Another good idea is a night service, that can turn the WLAN off between specified times to save power. It won't turn off till the last device disconnects, and can be re-activated by dialling a simple code in one of the phones. It can also put the phones on "do not disturb".
Some of these settings are deemed to be complicated. They can be hidden or revealed with an "expert settings" check box.
To our surprise, when anything looked odd, the online help answered our questions. The PDF manual on the CD was also surprisingly good: well-translated, informative, and indexed.
The rest of the range
For users with no ISDN equipment, there is a Fritz!
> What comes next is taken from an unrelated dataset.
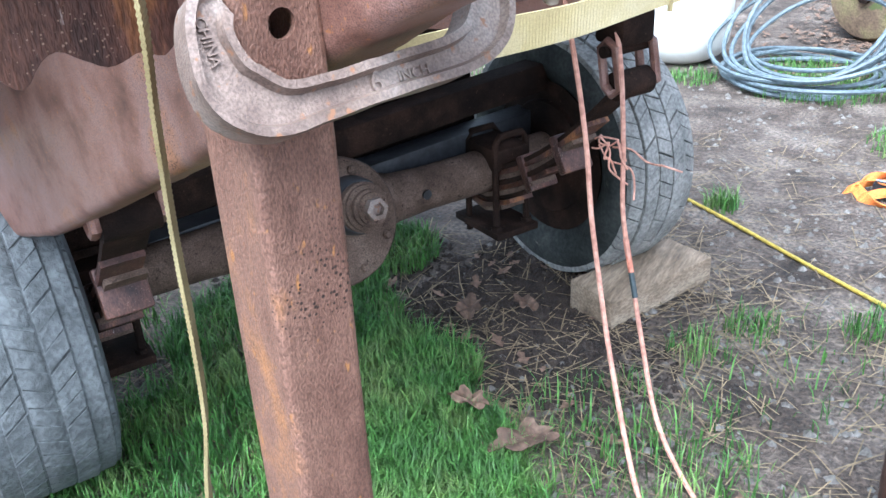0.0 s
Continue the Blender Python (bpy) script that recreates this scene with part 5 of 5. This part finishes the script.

Box Fon WLAN device that is £20 cheaper. It can still be connected to ISDN or POTS lines, but won't support ISDN phones or PBXs. It has only one LAN port.
Another box is available in Germany, which is expected to come to the UK, at a higher price, in a few months' time. This has four LAN ports and a USB host for printers or storage devices. It also allows the Fritz USB stick to act as a security key: plug it into the box, and then into the client system, and it will set-up a secure WLAN connection.
In a world where products tend to have names like DG834N, it's nice to meet one named Fritz. If AVM increases its profile in the UK, Fritz should do very well indeed.
Fritz! is the best-value single-box communication system for a small office that we have seen. An excellently designed and managed device, it supports up to ten VOIP accounts and provides a three-line PBX which uses them independently of any PCs. Small offices with ISDN equipment could have even more extensions and do away with the ISDN line.